Here’s my analysis. What Indiana’s RFRA does not say: that businesses can refuse service on the basis of religious objection to same-sex marriage. What it might open the door to: a business successfully defending against a discrimination suit under RFRA. However, you’re already allowed to discriminate on the basis of sexual orientation in Indiana. This law adds nothing new in that arena. But that is precisely why this law is so dangerous!
It’s been consistently held that the government has a compelling interest in preventing discrimination on the grounds of race, gender, disability, etc. (remember this?). So, if your company had a religious belief against interracial marriage, you wouldn’t be protected under RFRA for denying service on those grounds, because the state has a compelling interest in protecting against racial discrimination. There is no such compelling interest upheld in Indiana (or federal) law in protecting against discrimination on the basis of sexual orientation.
If you’re still with me, you realize that means it’s already legal for companies to discriminate on the basis of sexual orientation in Indiana. It’s not a protected class. This RFRA would only come into play if someone decided they wanted to bring a case on that basis. Why this bill at this time, then?
I believe this is a preemptive strike against attempts to pass an anti-discrimination law about sexual orientation in Indiana.

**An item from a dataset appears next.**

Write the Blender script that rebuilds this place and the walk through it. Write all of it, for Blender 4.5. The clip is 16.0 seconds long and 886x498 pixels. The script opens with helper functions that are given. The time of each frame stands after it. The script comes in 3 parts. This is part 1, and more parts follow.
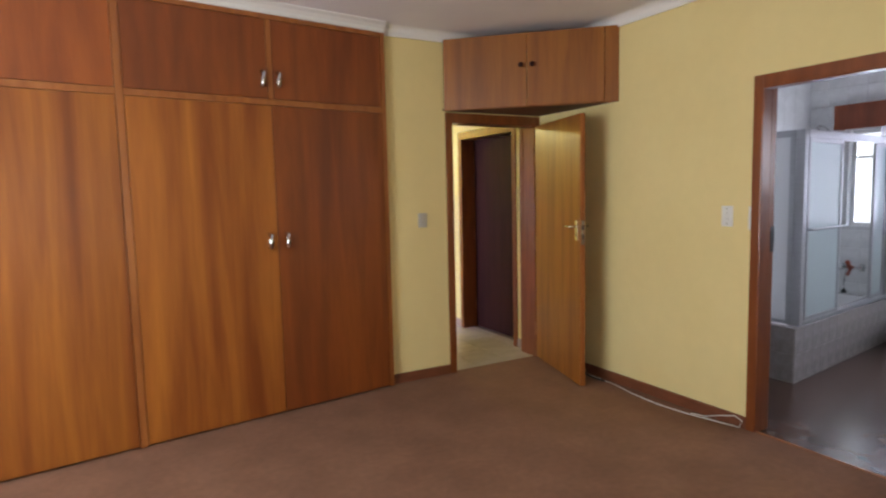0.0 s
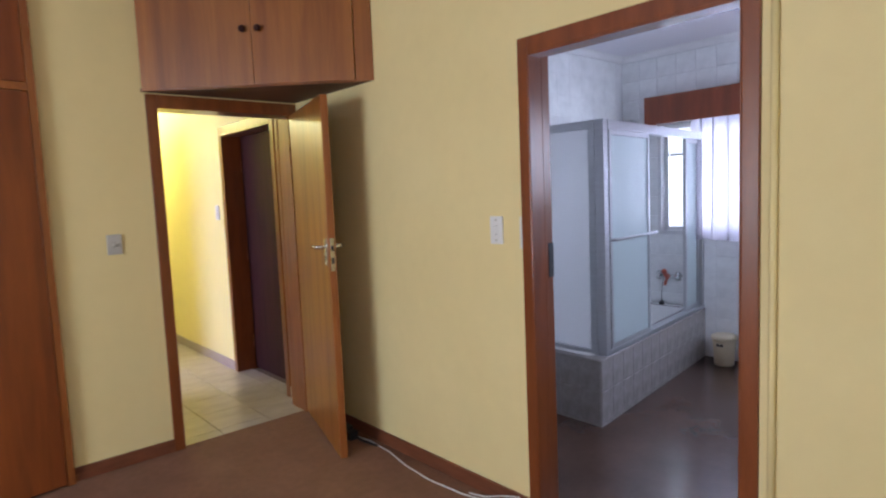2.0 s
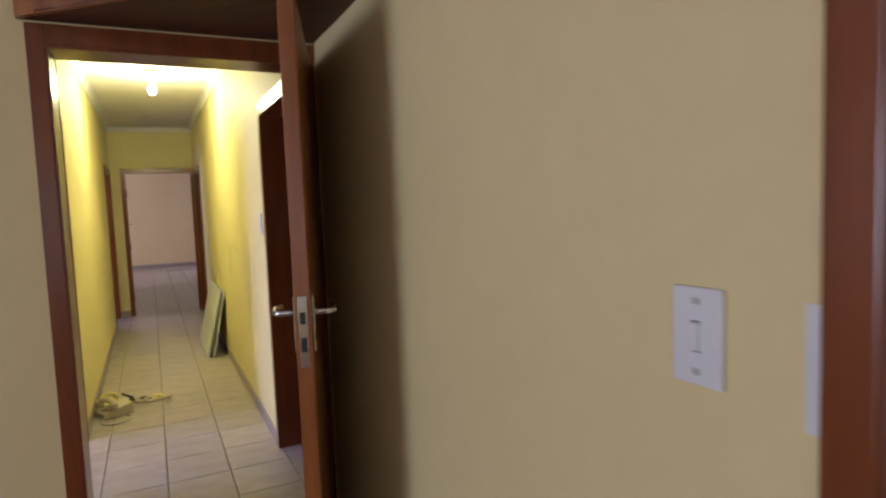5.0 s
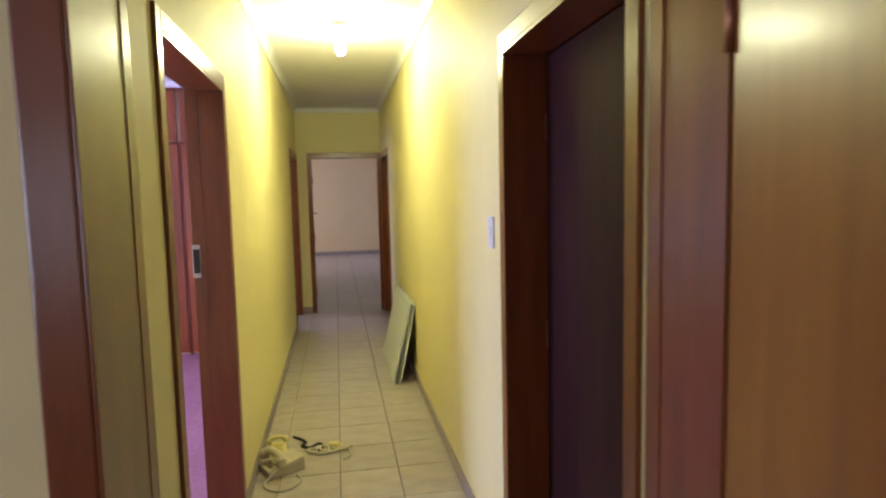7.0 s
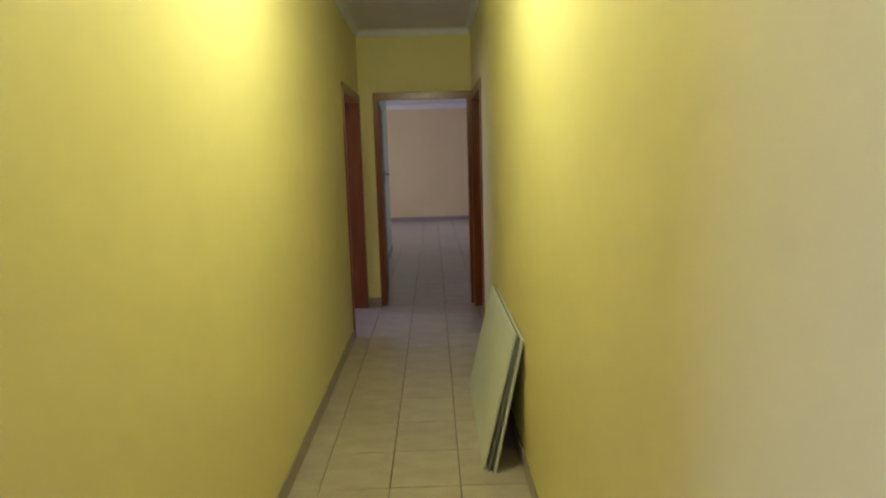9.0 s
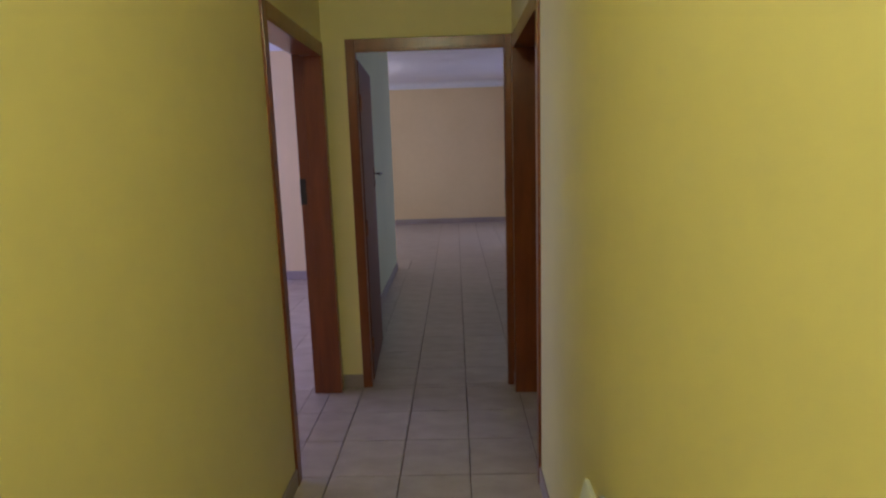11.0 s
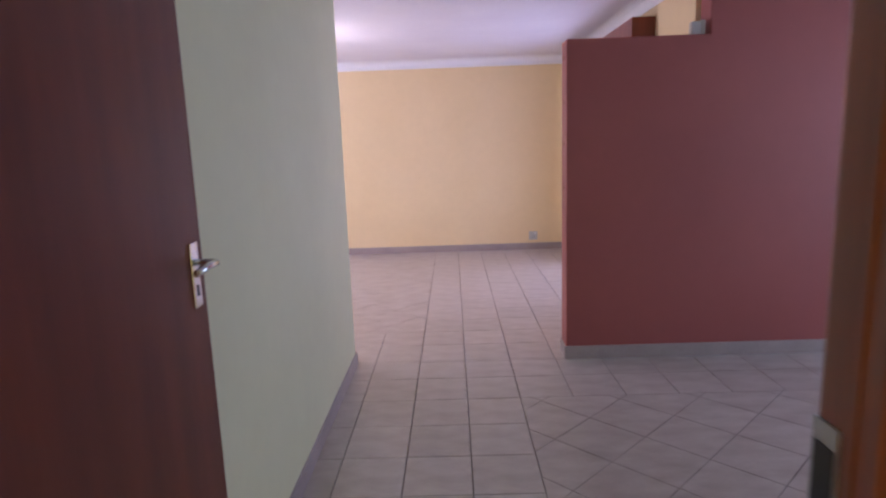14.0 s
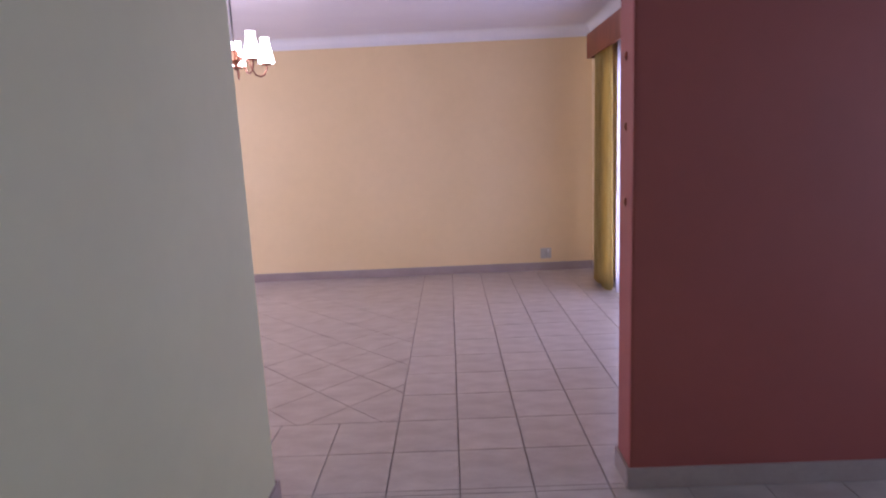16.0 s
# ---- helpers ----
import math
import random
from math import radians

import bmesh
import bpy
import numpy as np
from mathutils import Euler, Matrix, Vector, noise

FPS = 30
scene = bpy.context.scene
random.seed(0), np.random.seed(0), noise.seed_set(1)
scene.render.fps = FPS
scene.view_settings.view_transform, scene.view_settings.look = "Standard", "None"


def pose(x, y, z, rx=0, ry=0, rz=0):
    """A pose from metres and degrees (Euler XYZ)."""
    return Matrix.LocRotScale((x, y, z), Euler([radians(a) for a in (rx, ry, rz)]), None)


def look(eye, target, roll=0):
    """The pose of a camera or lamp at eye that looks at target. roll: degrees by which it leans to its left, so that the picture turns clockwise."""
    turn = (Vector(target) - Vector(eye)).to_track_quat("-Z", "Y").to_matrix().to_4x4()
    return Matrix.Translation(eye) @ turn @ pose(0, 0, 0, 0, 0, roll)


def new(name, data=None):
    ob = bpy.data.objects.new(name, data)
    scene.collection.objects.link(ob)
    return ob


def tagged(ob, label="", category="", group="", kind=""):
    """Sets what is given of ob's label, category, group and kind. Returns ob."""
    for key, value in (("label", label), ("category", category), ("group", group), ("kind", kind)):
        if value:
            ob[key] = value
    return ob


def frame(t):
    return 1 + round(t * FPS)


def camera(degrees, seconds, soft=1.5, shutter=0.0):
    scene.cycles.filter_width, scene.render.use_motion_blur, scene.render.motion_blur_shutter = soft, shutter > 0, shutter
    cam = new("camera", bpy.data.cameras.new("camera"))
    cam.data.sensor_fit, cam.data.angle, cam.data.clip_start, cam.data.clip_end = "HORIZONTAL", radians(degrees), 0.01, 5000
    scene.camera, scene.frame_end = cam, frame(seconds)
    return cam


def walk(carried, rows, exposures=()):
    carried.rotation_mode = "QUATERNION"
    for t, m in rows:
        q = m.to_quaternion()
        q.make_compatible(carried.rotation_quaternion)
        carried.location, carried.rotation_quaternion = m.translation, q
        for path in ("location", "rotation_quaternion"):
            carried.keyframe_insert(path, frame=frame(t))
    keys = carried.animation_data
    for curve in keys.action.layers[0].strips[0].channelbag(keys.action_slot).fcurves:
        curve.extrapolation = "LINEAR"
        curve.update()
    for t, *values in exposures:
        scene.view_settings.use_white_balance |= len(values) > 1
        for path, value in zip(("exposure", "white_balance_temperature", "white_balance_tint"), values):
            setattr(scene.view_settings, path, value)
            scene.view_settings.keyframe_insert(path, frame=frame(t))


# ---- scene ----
cam = camera(73.3, 16.0, soft=2.2, shutter=0.3)
PATH = [
    (0, (-3.269, -4.099, 1.463), (-2.296, -2.362, 1.273), -1.3),
    (0.5, (-3.054, -3.987, 1.456), (-1.919, -2.351, 1.268), -1.6),
    (1, (-2.757, -3.89, 1.46), (-1.518, -2.332, 1.27), -1.8),
    (1.5, (-2.365, -3.801, 1.464), (-1.073, -2.286, 1.273), -2.1),
    (2, (-1.951, -3.645, 1.453), (-0.637, -2.149, 1.268), -2.4),
    (2.5, (-1.523, -3.473, 1.448), (-0.202, -1.982, 1.263), -2.6),
    (3, (-1.159, -3.294, 1.454), (0.151, -1.794, 1.268), -2.8),
    (3.5, (-0.885, -3.104, 1.448), (0.397, -1.58, 1.267), -2.7),
    (4, (-0.71, -2.91, 1.444), (0.474, -1.307, 1.274), -2.5),
    (4.5, (-0.614, -2.666, 1.444), (0.391, -0.944, 1.287), -2.2),
    (5, (-0.613, -2.323, 1.46), (0.263, -0.531, 1.303), -2.2),
    (7.5, (-0.566, -0.29, 1.521), (-0.328, 1.686, 1.332), -1.2),
    (8, (-0.501, 0.207, 1.49), (-0.348, 2.189, 1.273), -1.3),
    (8.5, (-0.432, 0.764, 1.474), (-0.353, 2.743, 1.2), -1.4),
    (11, (-0.331, 3.686, 1.478), (-0.38, 5.657, 1.14), -1.8),
    (11.5, (-0.367, 4.272, 1.474), (-0.425, 6.243, 1.138), -1.6),
    (12, (-0.378, 4.76, 1.536), (-0.439, 6.728, 1.187), -2.0),
    (12.5, (-0.396, 5.346, 1.568), (-0.456, 7.313, 1.214), -1.8),
    (13, (-0.383, 5.9, 1.547), (-0.443, 7.868, 1.195), -1.8),
    (13.5, (-0.338, 6.35, 1.543), (-0.394, 8.319, 1.194), -1.9),
    (14, (-0.351, 6.805, 1.539), (-0.39, 8.775, 1.192), -2.0),
    (14.5, (-0.356, 7.252, 1.529), (-0.382, 9.221, 1.179), -2.1),
    (15, (-0.356, 7.685, 1.516), (-0.376, 9.654, 1.166), -2.1),
    (15.5, (-0.297, 8.128, 1.485), (-0.326, 10.098, 1.145), -2.7),
    (16, (-0.29, 8.536, 1.473), (-0.321, 10.506, 1.131), -2.6),
]
EXPOSURES = [(0, -0.22, 6700, 10), (1, 0.08, 6100, 12), (2, -0.1, 5900, 14), (3, -0.38, 5700, 17), (3.5, -0.42, 5600, 18), (4.2, -0.38, 5600, 18), (5, -0.68, 5600, 22), (7.5, -0.6, 5300, 17), (8.0, -0.7, 5300, 15), (8.7, -1.1, 5300, 14), (11, -1.2, 5200, 20), (12, -0.8, 5000, 27), (12.5, -0.75, 5050, 27), (13, -0.6, 5100, 27), (13.5, -0.15, 5300, 30), (14.5, 0.38, 5450, 32), (15.2, 0.15, 5450, 34), (16, -0.18, 5450, 36)]
walk(cam, [(t, look(eye, target, roll)) for t, eye, target, roll in PATH], EXPOSURES)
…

I drew this conclusion from watching what happened in Georgia. Georgia’s recently proposed version of RFRA failed because someone attached an amendment with anti-discrimination language. No one would vote for it with that amendment. Why wouldn’t you vote for RFRA if all you *really* wanted was to make sure companies could exercise their religion? It’s pretty disingenuous for lawmakers to say a RFRA like this has no connection to discrimination against homosexuals. Indiana’s RFRA managed to escape such an amendment, so here we are.
My speculation is that this law will be used as a reason not to make sexual orientation a protected class under strict scrutiny requirements. I say that because of that third major difference between Indiana’s RFRA and the federal RFRA. Let’s say a law is proposed to outlaw discrimination against homosexuals in the workplace in Indiana. Under this law, couldn’t a company claim that this is likely to substantially burden their free exercise of religion? I think that’s entirely possible, and that’s the larger project I think this bill serves.